Dataset excerpt =>

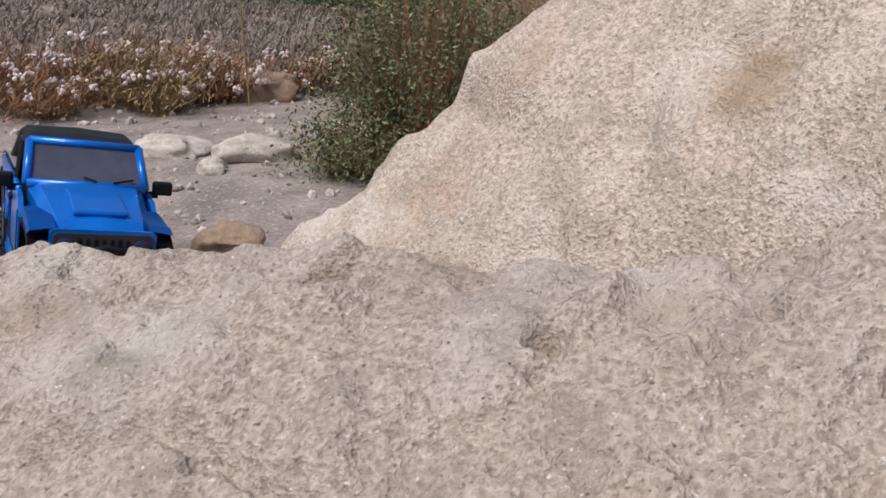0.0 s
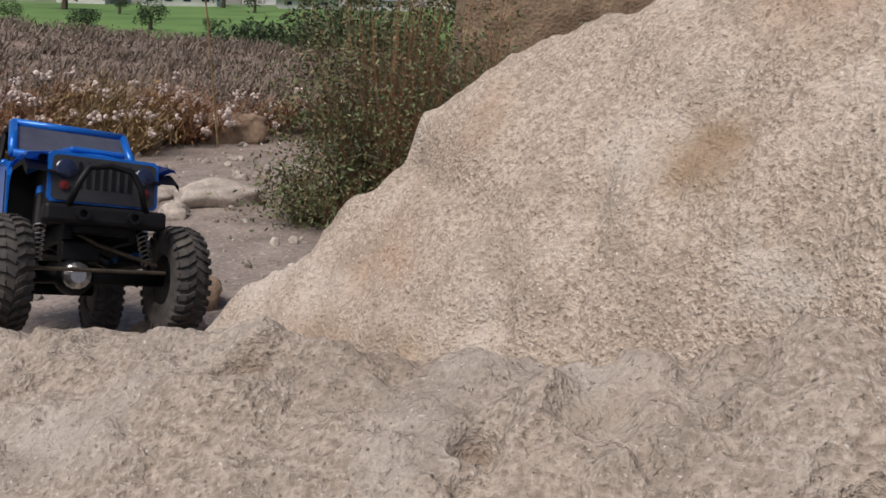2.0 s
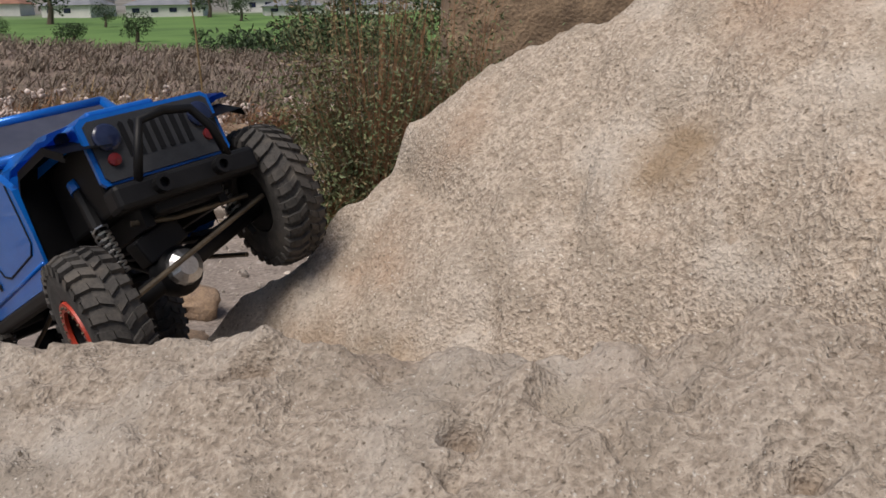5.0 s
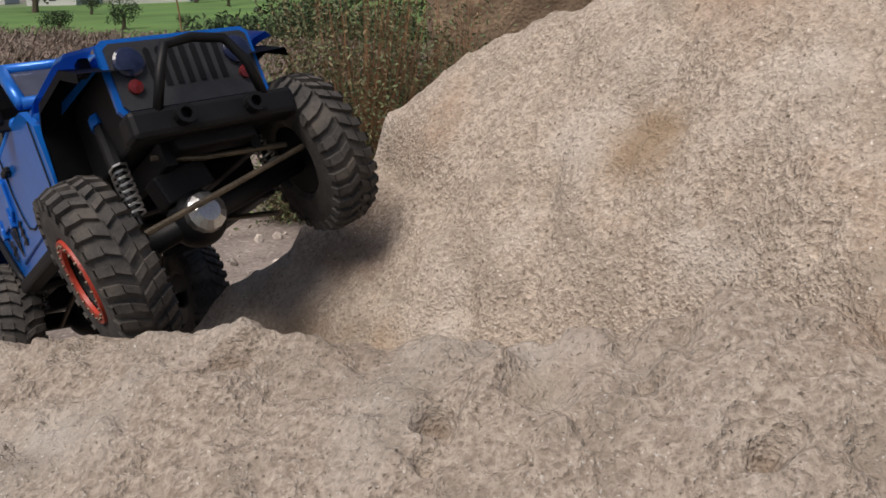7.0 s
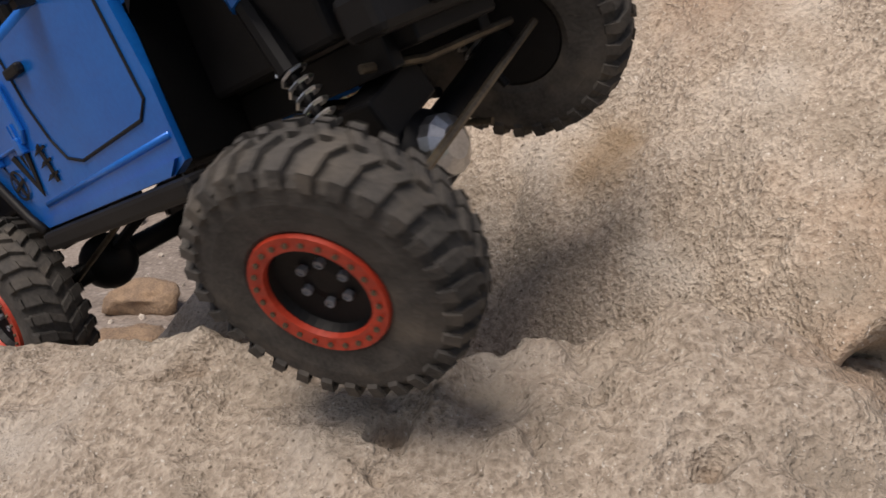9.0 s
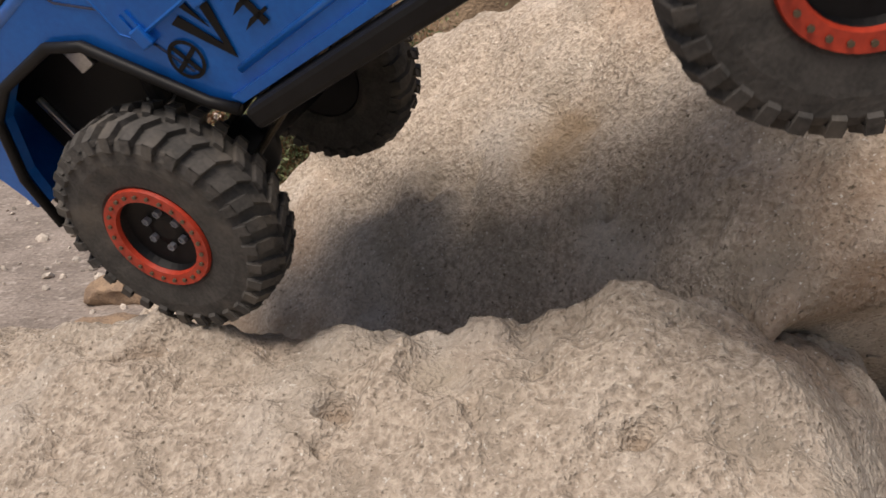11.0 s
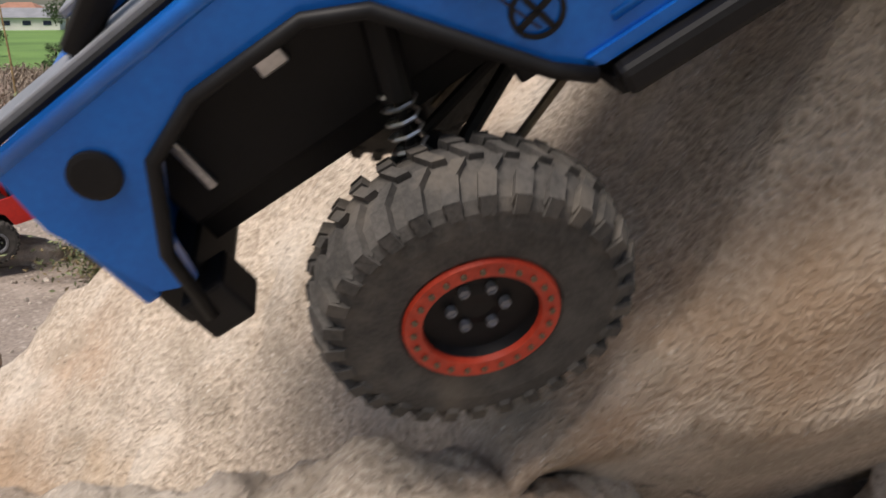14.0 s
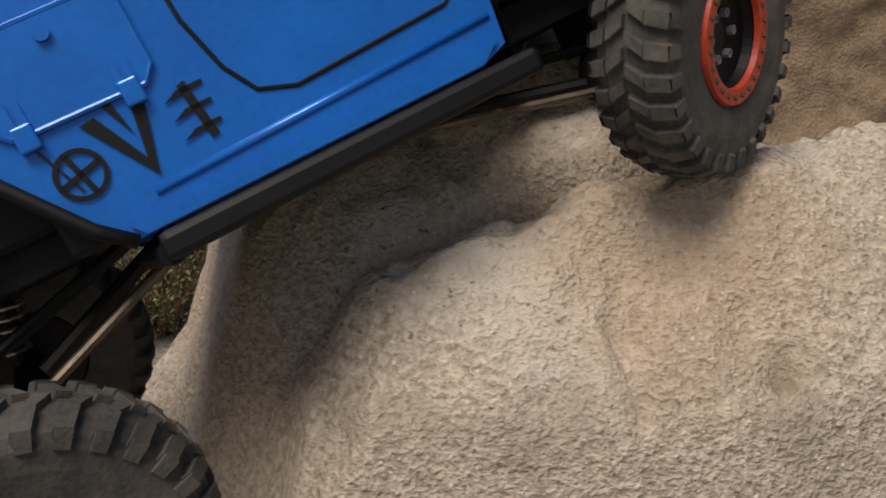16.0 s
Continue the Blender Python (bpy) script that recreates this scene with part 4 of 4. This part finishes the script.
tagged(part("scrub", scrub(), M_SCRUB), "dry grey-brown scrub covering the hillside", "scrub", kind="stuff")

# grass at the foot of the low boulder
M_GRASS = mat("grass", (0.06, 0.09, 0.035), (0.03, 0.045, 0.02), 0.7, random=0.5)
for gx, gy in ((-0.10, 0.245), (-0.035, 0.235), (-0.005, 0.235)):
    z = float(near_rock_z(np.array([gx]), np.array([gy]))[0])
    bm = bmesh.new()
    for k in range(16):
        blade(bm, (rng.normal() * 0.010, rng.normal() * 0.004, 0), (rng.normal() * 0.006, rng.normal() * 0.003, rng.uniform(0.008, 0.019)), 0.0011, (rng.normal() * 0.004, 0, 0), 2)
    tagged(part("grass_tuft", bm, M_GRASS, None, at=pose(gx, gy, z - 0.003)), "small dark green grass tuft in a crack of the boulder", "grass", group="grass tufts")

# ---- brown rock wall behind ----
def rock_wall(x0, x1, y0, depth, top, seed):
    n, m = 160, 90
    u, v = np.meshgrid(np.linspace(0, 1, n), np.linspace(0, 1, m), indexing="ij")
    # from the left flank round to the front, then up and over the top
    px = np.where(u < 0.2, x0, x0 + (u - 0.2) / 0.8 * (x1 - x0))
    py = np.where(u < 0.2, y0 + depth * (0.2 - u) / 0.2, y0)
    zz = np.minimum(v / 0.75, 1.0) * (top - 0.2) + 0.2
    over = np.clip((v - 0.75) / 0.25, 0, 1)
    px = px + over * (0.5 * (x0 + x1) - px) * 0.5 + 0.10 * fbm(u * 6 + seed, v * 3, 1.0, 4, 51) + 0.03 * np.clip(zz - 0.6, 0, 1)
    py = py + over * (y0 + depth * 0.5 - py) + 0.22 * fbm(u * 7 - seed, v * 4, 1.0, 5, 52) + 0.15 * v
    zz = zz + over * 0.1 + 0.05 * fbm(u * 9, v * 5 + seed, 1.0, 4, 53)
    return px, py, zz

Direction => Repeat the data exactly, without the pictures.

Answer below =>
0.0 s
2.0 s
5.0 s
7.0 s
9.0 s
11.0 s
14.0 s
16.0 s
Continue the Blender Python (bpy) script that recreates this scene with part 4 of 4. This part finishes the script.
tagged(part("scrub", scrub(), M_SCRUB), "dry grey-brown scrub covering the hillside", "scrub", kind="stuff")

# grass at the foot of the low boulder
M_GRASS = mat("grass", (0.06, 0.09, 0.035), (0.03, 0.045, 0.02), 0.7, random=0.5)
for gx, gy in ((-0.10, 0.245), (-0.035, 0.235), (-0.005, 0.235)):
    z = float(near_rock_z(np.array([gx]), np.array([gy]))[0])
    bm = bmesh.new()
    for k in range(16):
        blade(bm, (rng.normal() * 0.010, rng.normal() * 0.004, 0), (rng.normal() * 0.006, rng.normal() * 0.003, rng.uniform(0.008, 0.019)), 0.0011, (rng.normal() * 0.004, 0, 0), 2)
    tagged(part("grass_tuft", bm, M_GRASS, None, at=pose(gx, gy, z - 0.003)), "small dark green grass tuft in a crack of the boulder", "grass", group="grass tufts")

# ---- brown rock wall behind ----
def rock_wall(x0, x1, y0, depth, top, seed):
    n, m = 160, 90
    u, v = np.meshgrid(np.linspace(0, 1, n), np.linspace(0, 1, m), indexing="ij")
    # from the left flank round to the front, then up and over the top
    px = np.where(u < 0.2, x0, x0 + (u - 0.2) / 0.8 * (x1 - x0))
    py = np.where(u < 0.2, y0 + depth * (0.2 - u) / 0.2, y0)
    zz = np.minimum(v / 0.75, 1.0) * (top - 0.2) + 0.2
    over = np.clip((v - 0.75) / 0.25, 0, 1)
    px = px + over * (0.5 * (x0 + x1) - px) * 0.5 + 0.10 * fbm(u * 6 + seed, v * 3, 1.0, 4, 51) + 0.03 * np.clip(zz - 0.6, 0, 1)
    py = py + over * (y0 + depth * 0.5 - py) + 0.22 * fbm(u * 7 - seed, v * 4, 1.0, 5, 52) + 0.15 * v
    zz = zz + over * 0.1 + 0.05 * fbm(u * 9, v * 5 + seed, 1.0, 4, 53)
    return px, py, zz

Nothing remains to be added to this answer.